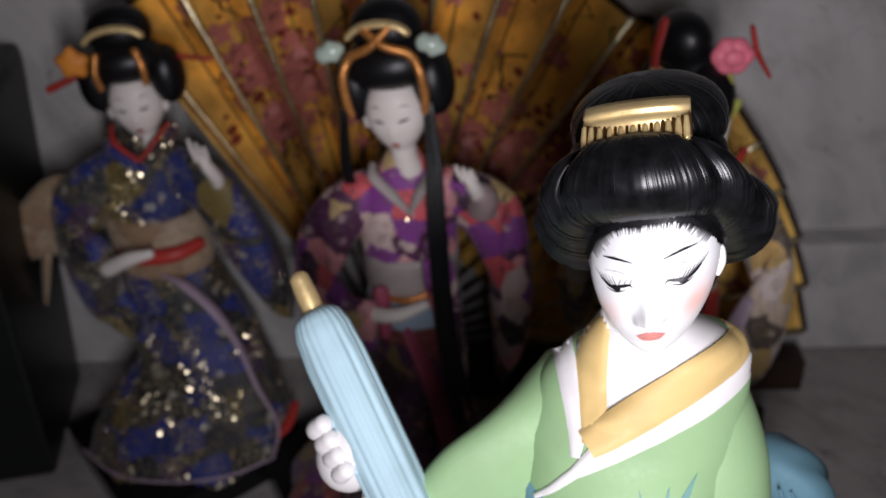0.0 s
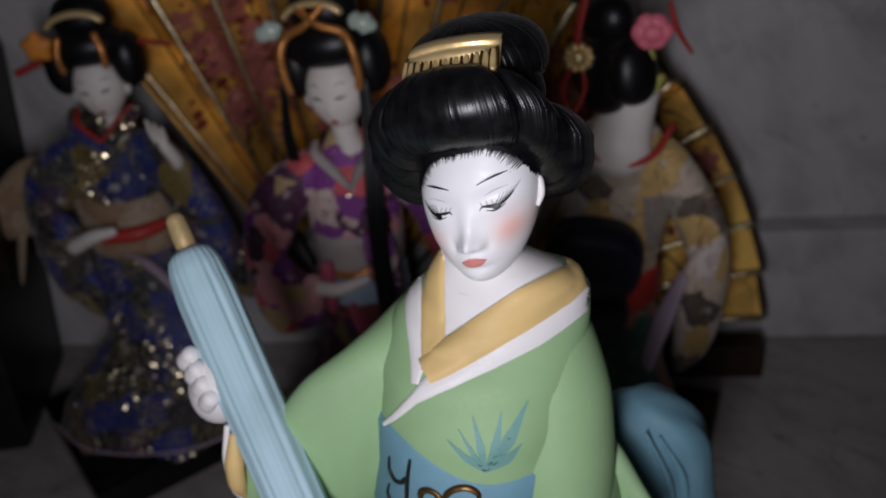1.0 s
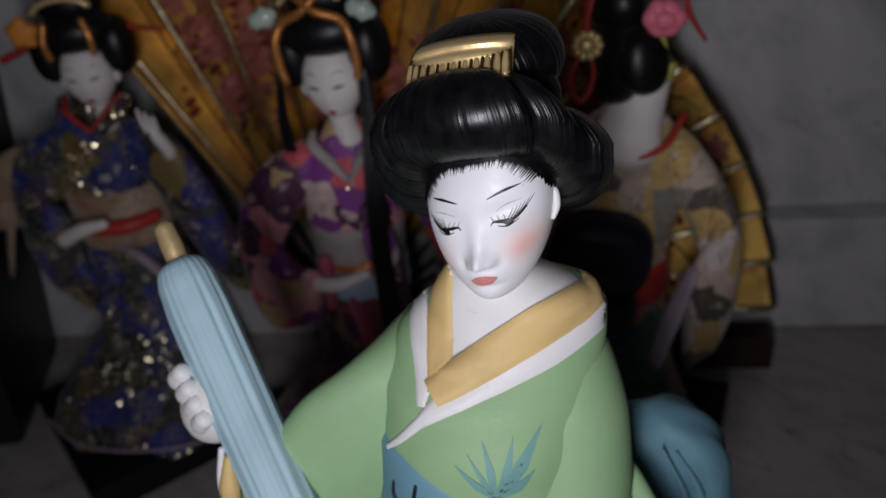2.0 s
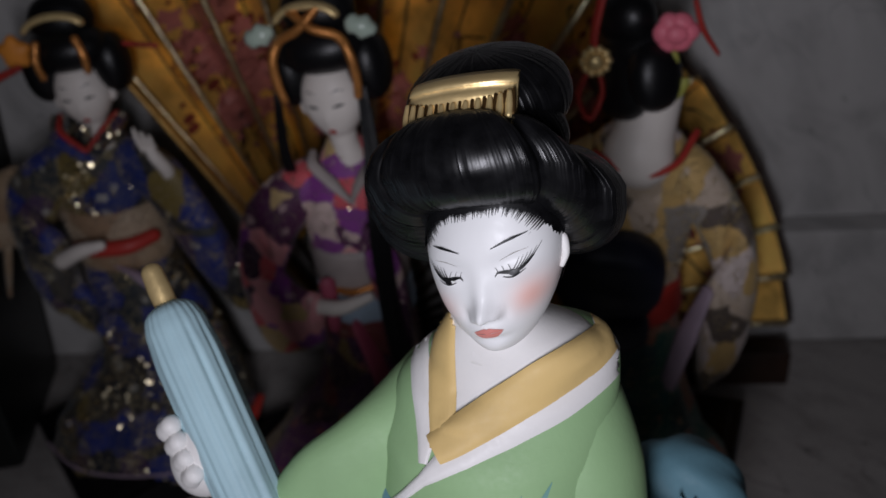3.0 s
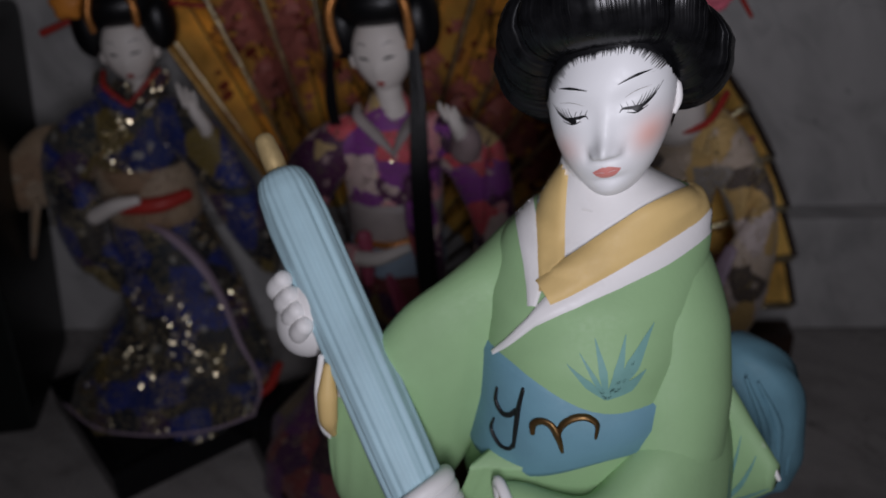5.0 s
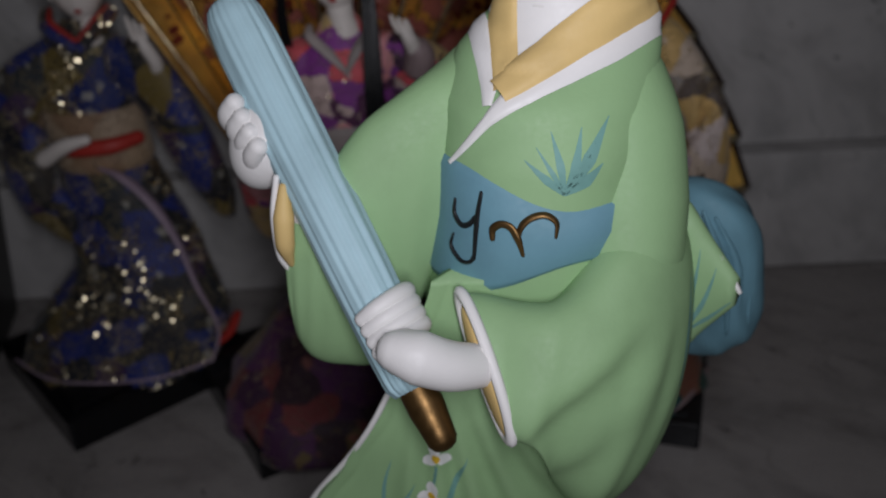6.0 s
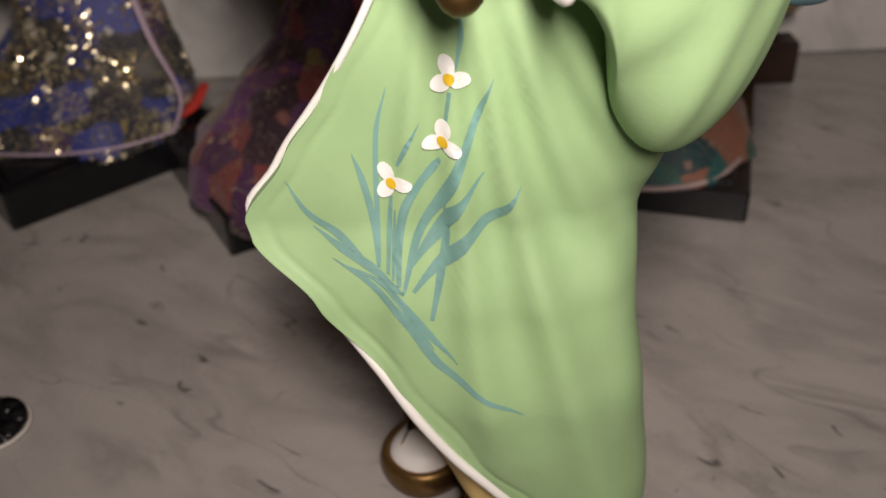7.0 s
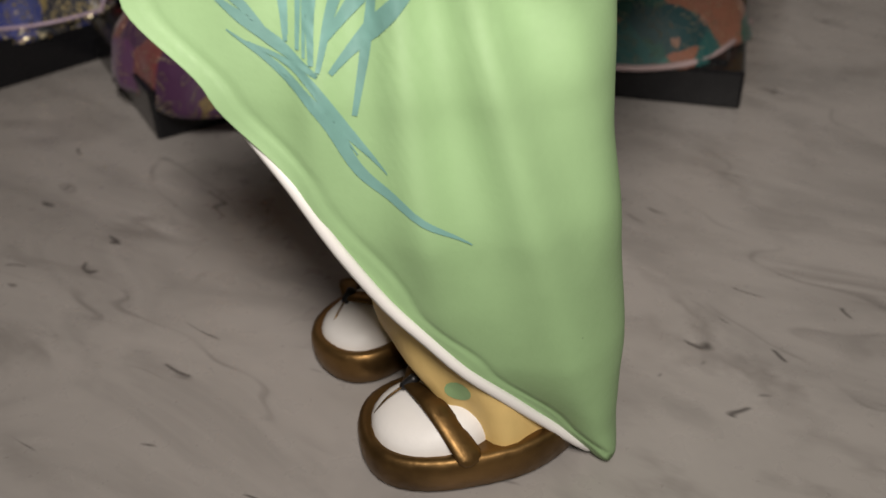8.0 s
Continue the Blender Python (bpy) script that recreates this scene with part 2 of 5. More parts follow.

AIM OF THE TASK
From the material above, reproduce everything verbatim except the pictures.

SOLUTION BELOW
0.0 s
1.0 s
2.0 s
3.0 s
5.0 s
6.0 s
7.0 s
8.0 s
Continue the Blender Python (bpy) script that recreates this scene with part 2 of 5. More parts follow.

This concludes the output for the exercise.